Arrow Video, like The
Criterion Collection, continues to prove themselves to be a benchmark of
educational film releasing informing this still young but eager to learn
cinephile of some of the greatest films from the world over. Their latest offering, the final film of
still largely unknown in the US French director Jean Gremillon The Love of a Woman is no exception,
providing viewers with all the hallmarks of a grandiose tragic romantic
melodrama steeped in uncompromising realism with a hefty dose of ambiguity as
to whether or not we should feel elated or devastated by what transpires. Whereas an American film production of this
story would have taken a black or white, happy or sad choice for our central
protagonist in the end, The Love of a
Woman brilliantly sidesteps an easy conclusion truer to life than one would
expect.
Like Powell and
Pressburger’s I Know Where I’m Going! before
it, The Love of a Woman concerns a
headstrong and fiercely independent female doctor named Marie Prieur (Micheline
Presle) who upon the arrival of an isolated island of Ushant finds her life at
crossroads. Elegant in visual splendor
and disarming simplicity, the film posits an existential question for the strong
willed heroine: should she live out her vocation as a compassionate and
selfless doctor or should she give it all up in search of love if that means
submitting to the role of devoted housewife?
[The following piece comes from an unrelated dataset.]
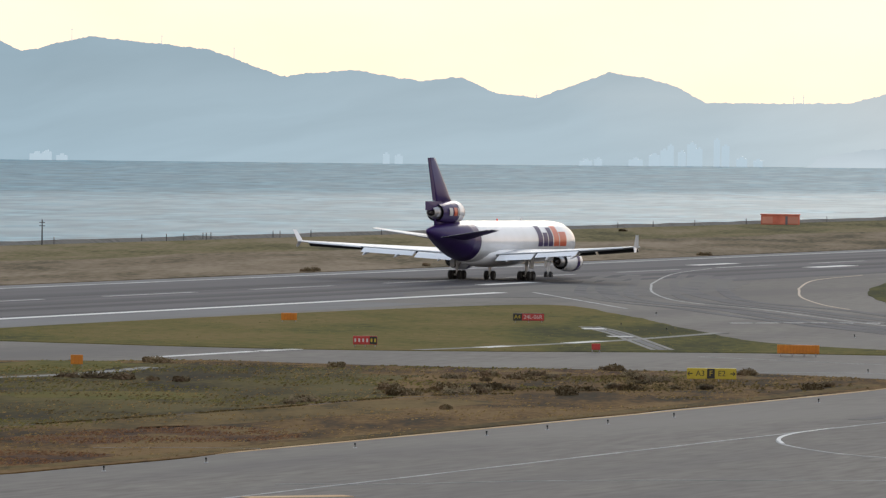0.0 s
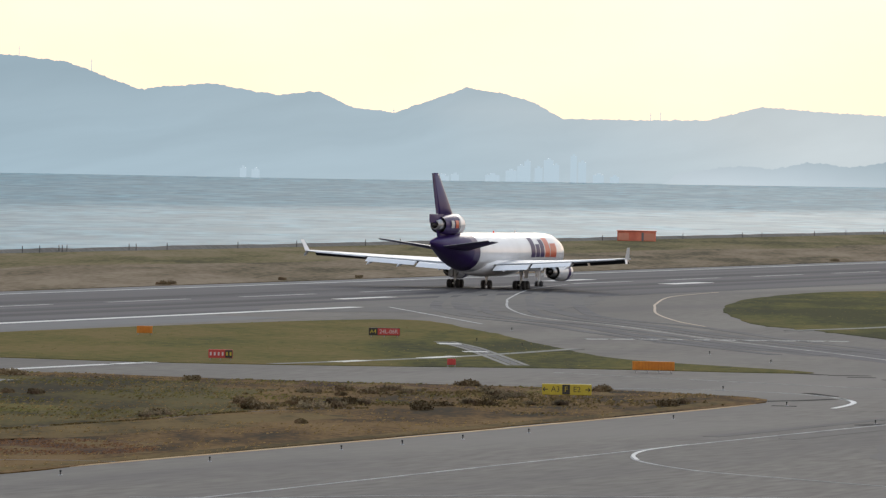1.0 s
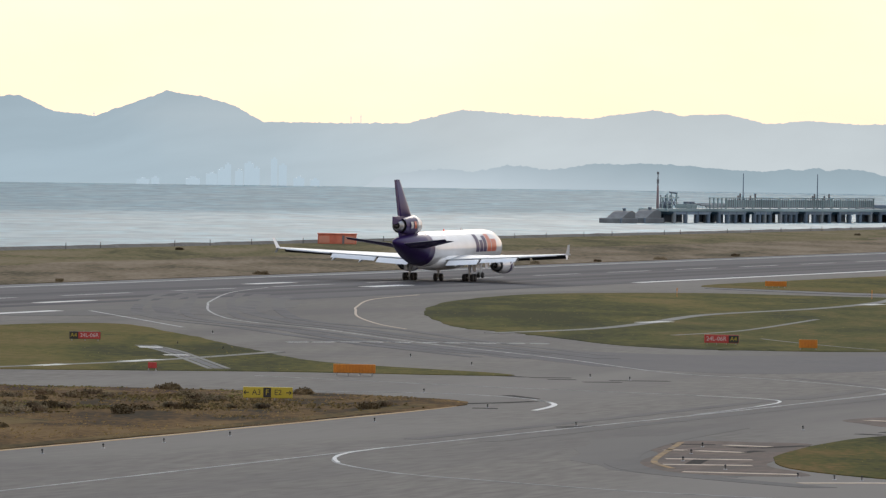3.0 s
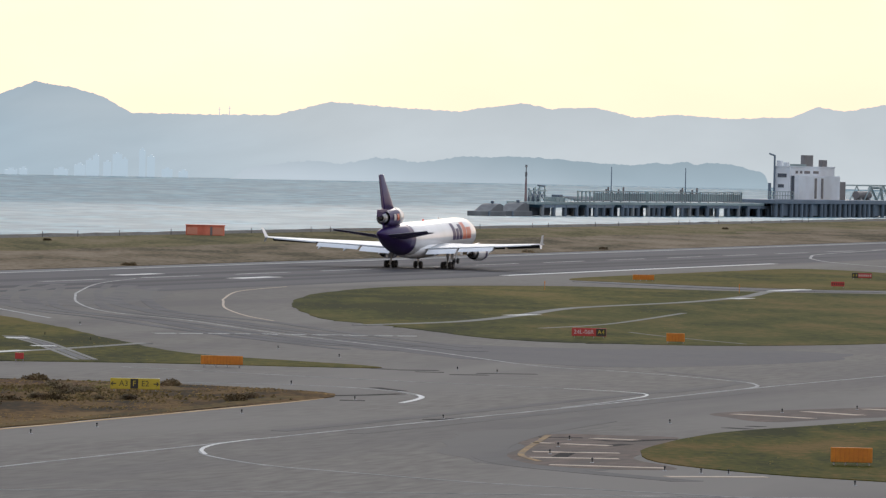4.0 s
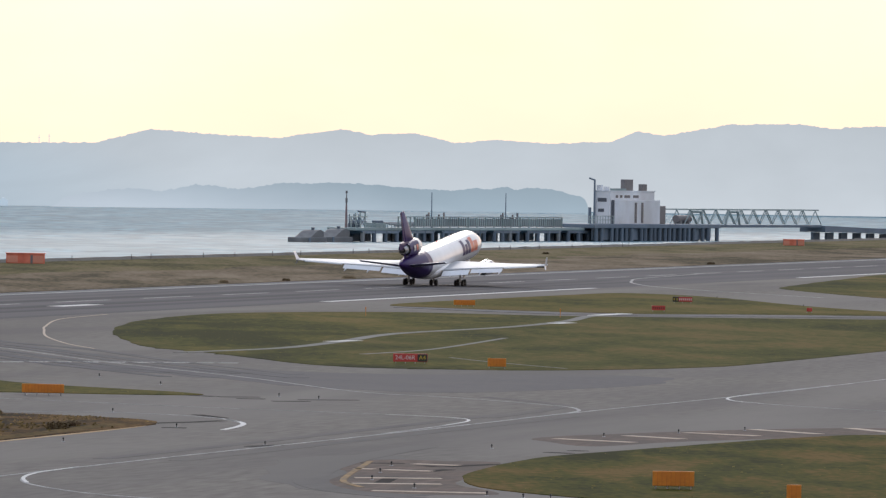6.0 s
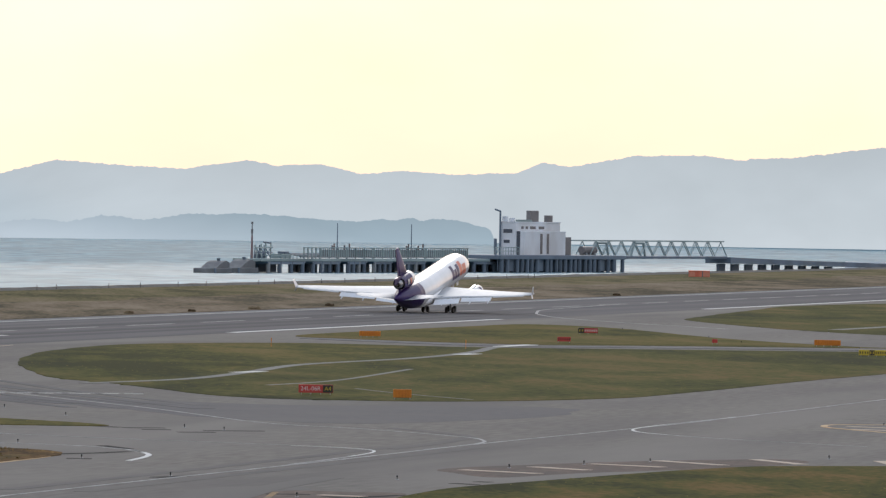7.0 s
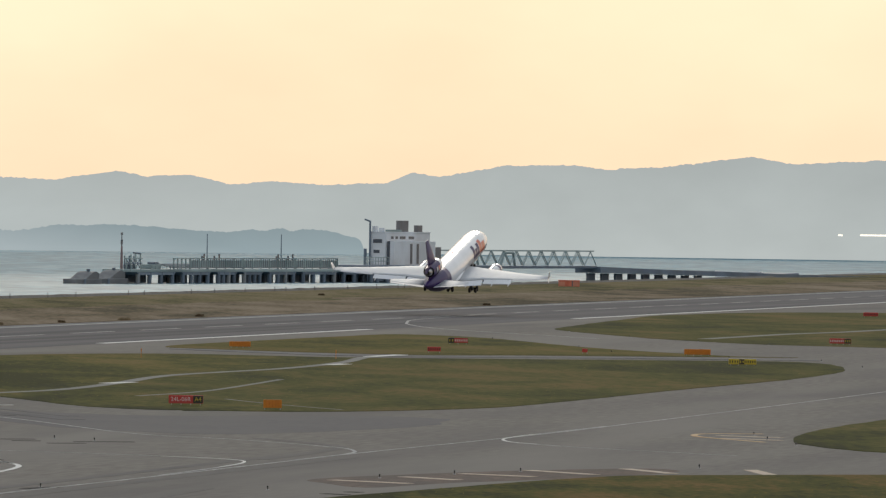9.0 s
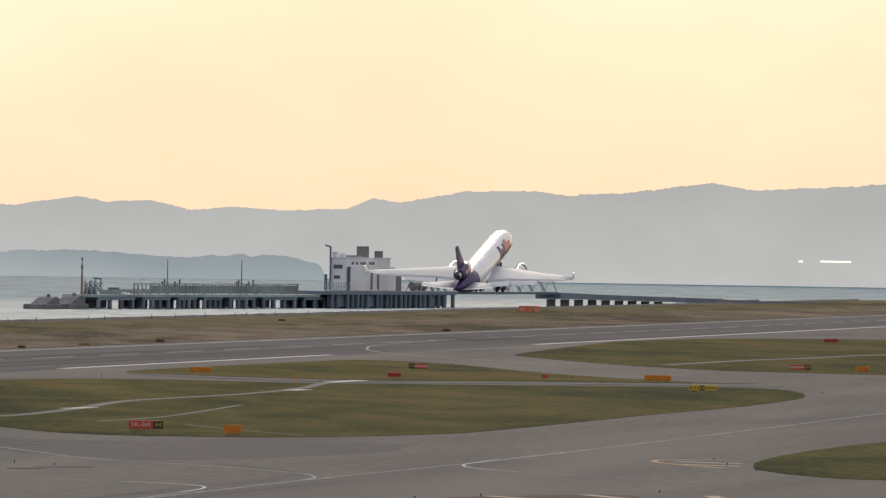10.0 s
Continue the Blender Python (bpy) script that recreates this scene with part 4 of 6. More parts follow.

When it isn’t serving up a still relevant commentary on the roles of
women in society and what it truly means to love another, this is among the
earliest examples I can recall of what it means to be a female doctor in a male
dominated work force.
Some of the greatest
challenges a doctor faces from calming the patients to commanding a surgery and
bringing the divided under unity with a single minded goal of working together
to save a patient’s life are given a rarely seen spotlight here. As with Georges Franju’s Eyes Without a Face, the French film offers up to this time some of
the most explicitly graphic and realistic surgery footage depicted in a
fictional film and there were times during a patient’s conscious abdominal
hernia incision that I wanted to look away, furthering our respect for Marie’s
composure and professionalism in the medical field. Contrasting Marie’s elation from successful
medical treatments is her love for an Italian man named Andre Lorenzi (Massimo
Girotti), who cares deeply for Marie but can’t adjust to her professional life
which leaves little to no room for him.
Visually the film is
splendid with elegant cinematography by Louis Page and fine performances across
the board though Massimo Girotti’s dubbed dialogue takes some getting used
to. The soundtrack co-written by Elsa Barraine
and Henri Dutilleux is a bit of a heavy handed warm up to the likes of Bernard
Herrmann but The Love of a Woman
contains so many great scenes free of music that we don’t mind the forcefulness
of the score when it comes on. What
struck me about The Love of a Woman aside
from the brilliant location scouting (though some shots are evidently created
on a film set) is the use of close ups of actors tear streaked faces. The film is heavy on the exchanges of
dialogue but zeros in on particular pauses indicating on the actors an
emotional complexity that isn’t about to dictate easy routes for the cast of
characters.
In a film that could so
easily have gone the happy/sad route with such a difficult position for our
heroine to be in, The Love of a Woman
earns it’s stature as one of the great French romantic melodramas by refusing
to provide Marie with a simple solution.
Life itself is never as simple as most movies lay the decision making
process out to be and it was a rare thing of beauty to see a 50s melodrama
present viewers with choices that offer as many rewards as they likely would
include consequences. While I admit to
being at a disadvantage in the director’s last film being my first, what I can
say is that I was taken in by this delightful and frequently sad ode to what it
means to be a professional woman torn between patriarchal expectations of love
and living out her life as the selfless and independent individual she always
was. Of the bygone era of French melodramas
that were equal parts old fashioned schmaltz and unbridled realism, The Love of a Woman is without a doubt
one of the very best the genre has to offer!